Comme le soulignait récemment Elie Barnavi, ex-ambassadeur d’Israël en France, « il y a eu, et il y a toujours eu, un antisionisme juif », lequel a, au XXème et au XXIème siècles, pris plusieurs formes. Dans le cas du Monde, trois mises en accusations se sont exprimées tour à tour et parfois concomitamment : colonialisme, immoralité, racisme. Toutes ont abouti au même résultat : victimisation des Arabes (puis des Palestiniens), dissimulation de l’antisémitisme prégnant au Moyen Orient, diabolisation de l’État hébreu. 

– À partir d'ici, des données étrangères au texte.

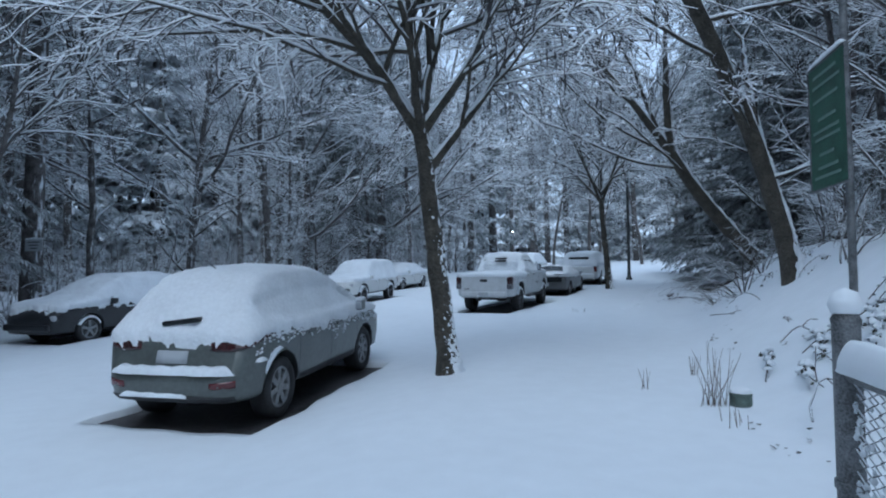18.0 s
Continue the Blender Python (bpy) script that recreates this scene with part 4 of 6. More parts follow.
for hand in (-1, 1):
    block(pick, "tail_light", (0.18, 0.2, 0.21), (hand * 0.83, -1.01, 1.045), TAIL_LENS, 0.025)
    block(pick, "reversing_light", (0.18, 0.201, 0.17), (hand * 0.83, -1.011, 0.855), SMOKED_LENS, 0.025)
    block(pick, "side_step", (0.16, 1.9, 0.06), (hand * 0.91, 1.9, 0.46), BLACK, 0.025)
    block(pick, "step_plate", (0.1, 0.4, 0.01), (hand * 0.92, 1.35, 0.495), ALLOY, 0.004)
    part("side_window", H.side_patch("side_window", [(2.1, 1.30, 1.70), (2.35, 1.30, 1.66), (2.75, 1.3, 1.46)], GLASS, hand), pick)
    part("vent_gap", H.side_patch("vent_gap", [(1.28, 1.655, 1.69), (1.34, 1.64, 1.695), (1.5, 1.64, 1.695), (1.56, 1.655, 1.685)], GLASS, hand, 0.046), pick)
    part("vent_gap", H.side_patch("vent_gap", [(1.72, 1.66, 1.69), (2.1, 1.625, 1.665), (2.4, 1.49, 1.55), (2.62, 1.36, 1.42)], GLASS, hand, 0.046), pick)
    for y, z in ((0.78, 1.12), (1.66, 1.5), (2.62, 1.5)):
        seam(pick, H, y, 0.65, z, hand)
    handle(pick, H, 1.82, 1.18, hand)
    handle(pick, H, 1.02, 1.16, hand, WHITE_PAINT)
    mirror(pick, H, 2.55, 1.36, hand, (0.12, 0.18, 0.24))
    block(pick, "badge", (0.01, 0.3, 0.05), (hand * 0.945, 2.3, 0.88), SILVER_PAINT, 0.003)
for z, w, y in ((1.735, 0.42, 0.955), (1.645, 0.40, 0.885)):
    block(pick, "rear_glass_gap", (w, 0.09, 0.055), (0, y, z), GLASS, 0.027)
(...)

Antisionisme colonisateur. Le premier antisionisme juif du Monde a été créé de toutes pièces par le journaliste Éric Rouleau. Né Elie Raffoul, ce communiste juif chassé d’Égypte, déchu de sa nationalité et interdit de séjour en Égypte et dans les pays arabes, est entré au Monde en 1955. Il a développé un journalisme original qui consistait à écouter depuis Paris les radios arabes en ondes courtes et à analyser leur contenu. « Pour ma génération, la lecture des chroniques d’Éric Rouleau dans Le Monde constituait un phare éclairant le tiers-monde », se rappelle Nathan Weinstock[1], historien juif antisioniste issu du trotskysme. 

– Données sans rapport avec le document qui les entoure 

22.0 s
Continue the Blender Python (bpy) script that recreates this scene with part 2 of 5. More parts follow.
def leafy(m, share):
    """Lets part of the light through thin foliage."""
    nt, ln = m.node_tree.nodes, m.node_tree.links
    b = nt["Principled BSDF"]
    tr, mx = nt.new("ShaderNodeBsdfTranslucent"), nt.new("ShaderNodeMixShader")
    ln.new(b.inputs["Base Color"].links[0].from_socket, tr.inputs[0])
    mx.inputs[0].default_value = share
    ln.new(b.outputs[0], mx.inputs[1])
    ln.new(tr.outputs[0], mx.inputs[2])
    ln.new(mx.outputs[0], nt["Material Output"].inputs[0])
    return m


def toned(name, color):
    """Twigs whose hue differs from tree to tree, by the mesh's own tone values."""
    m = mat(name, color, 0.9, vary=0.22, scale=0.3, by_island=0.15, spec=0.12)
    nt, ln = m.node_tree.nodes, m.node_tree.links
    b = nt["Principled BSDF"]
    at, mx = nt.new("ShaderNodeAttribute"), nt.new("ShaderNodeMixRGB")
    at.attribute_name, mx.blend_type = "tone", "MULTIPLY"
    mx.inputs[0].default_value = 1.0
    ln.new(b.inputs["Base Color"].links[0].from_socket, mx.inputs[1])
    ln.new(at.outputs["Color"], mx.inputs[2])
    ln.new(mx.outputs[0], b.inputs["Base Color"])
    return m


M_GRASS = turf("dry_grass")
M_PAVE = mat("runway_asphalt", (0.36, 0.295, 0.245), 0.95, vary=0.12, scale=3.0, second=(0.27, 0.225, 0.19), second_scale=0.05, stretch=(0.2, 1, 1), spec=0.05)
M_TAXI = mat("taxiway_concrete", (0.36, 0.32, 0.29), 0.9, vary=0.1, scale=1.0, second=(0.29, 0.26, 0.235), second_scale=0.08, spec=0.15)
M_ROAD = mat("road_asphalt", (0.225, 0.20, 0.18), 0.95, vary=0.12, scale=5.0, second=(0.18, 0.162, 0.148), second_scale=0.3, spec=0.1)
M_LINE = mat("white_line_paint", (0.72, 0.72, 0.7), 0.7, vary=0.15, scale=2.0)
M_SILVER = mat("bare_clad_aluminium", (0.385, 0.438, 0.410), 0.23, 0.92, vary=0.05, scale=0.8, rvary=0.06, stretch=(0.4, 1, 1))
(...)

Le journaliste Eric Rouleau avec le raïs égyptien Gamal Abdel Nasser. Photo non datée

Cette position d’expert va recevoir un coup de pouce inattendu : Gamal Abdel Nasser, président de l’Égypte, perçoit le parti qu’il peut tirer de ce juif arabisant et l’invite au Caire. L’interview que Nasser accorde à Eric Rouleau « vaut passeport dans tout le monde arabe et au-delà. Toutes les portes s’ouvrent, on reçoit « Rouleau » comme un chef d’État » écrit Le Monde au décès d’Éric Rouleau. 

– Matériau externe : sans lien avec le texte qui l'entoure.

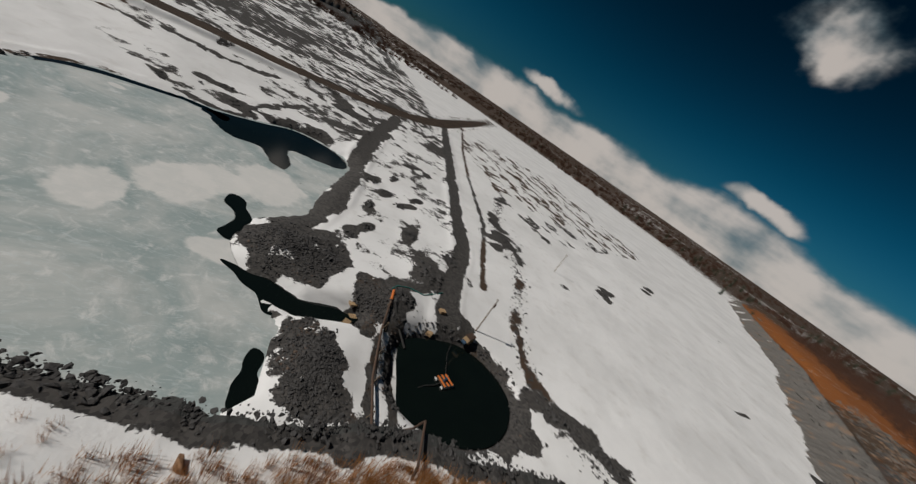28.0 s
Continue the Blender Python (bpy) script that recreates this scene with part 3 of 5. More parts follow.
def spread(lo, hi, step, far_lo, far_hi, growth=1.16):
    mid = list(np.arange(lo, hi + step / 2, step))
    a, s = [], step
    x = lo
    while x > far_lo:
        s = min(s * growth, 260)
        x -= s
        a.append(x)
    b, s = [], step
    x = hi
    while x < far_hi:
        s = min(s * growth, 260)
        x += s
        b.append(x)
    return np.array(a[::-1] + mid + b)


def mesh_from(name, verts, faces, mat, smooth_shade=False):
    me = bpy.data.meshes.new(name)
    verts = np.asarray(verts, np.float32)
    faces = np.asarray(faces, np.int32)
    me.vertices.add(len(verts))
    me.vertices.foreach_set("co", verts.ravel())
    nf, k = faces.shape
    me.loops.add(nf * k)
    me.loops.foreach_set("vertex_index", faces.ravel())
    me.polygons.add(nf)
    me.polygons.foreach_set("loop_start", np.arange(0, nf * k, k, dtype=np.int32))
    me.polygons.foreach_set("loop_total", np.full(nf, k, np.int32))
    me.polygons.foreach_set("use_smooth", np.full(nf, smooth_shade))
    me.update()
    me.validate()
    if mat:
        me.materials.append(mat)
    return me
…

Devenu passeur entre le monde arabe et les élites françaises, Eric Rouleau a occupé un statut de quasi diplomate. Cette chance professionnelle exceptionnelle imposait en contrepartie des obligations : ne pas se laisser instrumentaliser par des chefs d’État étrangers et décrypter leurs intentions pour respecter l’obligation d’honnêteté que tout journaliste doit à son lecteur… Las, Éric Rouleau a refusé de courir le risque de déplaire à ceux qui le faisaient roi. Ses articles, nourris « aux meilleures sources, étaient de ceux qui semblent vous rendre plus intelligents alors qu’ils vous instillent sournoisement le message des despotes orientaux susnommés », explique Luc Rosenzweig, lui-même ancien journaliste du Monde.

Ce que confirme Nathan Weinstock qui explique qu’« instrumentalisé de la sorte, il (Eric Rouleau) faisait effectivement fonction – comme l’indique le titre de son livre – de « journaliste diplomate ». 

Entre 1956 et 1979, Eric Rouleau et Le Monde n’ont pas seulement désinformé les élites françaises au profit des despotes arabes. Ils ont aussi – toujours dans l’intérêt de ces mêmes despotes arabes – falsifié l’histoire d’Israël en présentant ce pays comme un « avant-poste occidental en Proche-Orient », voire un « courtier » des Européens. Dès 1958, dans une série d’articles intitulée « Israël, État occidental ? », Eric Rouleau a popularisé l’accusation arabe « Israël= État colonial ». Accusation d’autant plus fausse que les vraies puissances coloniales – l’Angleterre, la France, les États-Unis – étaient hostiles au surgissement d’Israël qu’elles considéraient comme un pion de l’Union Soviétique.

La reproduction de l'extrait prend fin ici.